Hello adam_blackice. Could you please clarify a bit? It's hard to understand your question. Inbound traffic is any traffic headed in your direction, but I'm not sure if that's what you are asking or not.

adam_blackice 12-13-2007 12:02 AM

thanks for your replay :) let us take the iptables as an example for what iam taking about if we say that the we want to make an INPUT rule that will drop icmp requests so we are going to make that in the filter table under INPUT chain

> my questions is could we say that the INPUT chain it's also inbound chain also as you said that the inbound is any traffic

destined to inside the network

sundialsvcs 12-13-2007 12:19 AM

You are correct.

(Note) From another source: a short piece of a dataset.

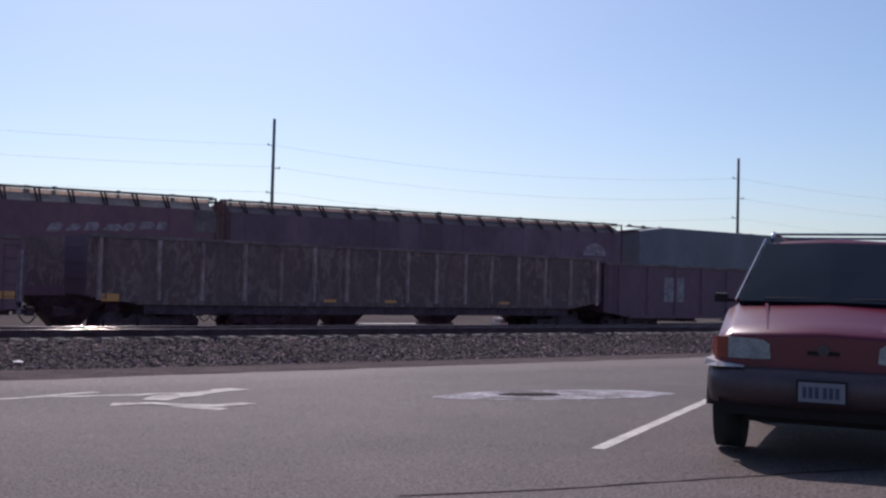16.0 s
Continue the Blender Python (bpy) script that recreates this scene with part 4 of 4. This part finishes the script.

Traffic is classified based on whether it is "inbound to," "destined for," "merely passing-through," or "departing from" this computer. The documentation for IPTABLES et al tells all...

win32sux 12-13-2007 08:37 PM

Quote:

Originally Posted by adam_blackice (Post 2989049)
thanks for your replay :) let us take the iptables as an example for what iam taking about if we say that the we want to make an INPUT rule that will drop icmp requests so we are going to make that in the filter table under INPUT chain

> my questions is could we say that the INPUT chain it's also inbound chain also as you said that the inbound is any traffic

destined to inside the network

Sort of. It's best if you don't think of inbound traffic as belonging to a certain chain. Yes, in the case of the INPUT chain, the packets traversing it are indeed inbound - but only toward the host itself - NOT the network. Inbound traffic headed into your network would traverse the FORWARD chain instead.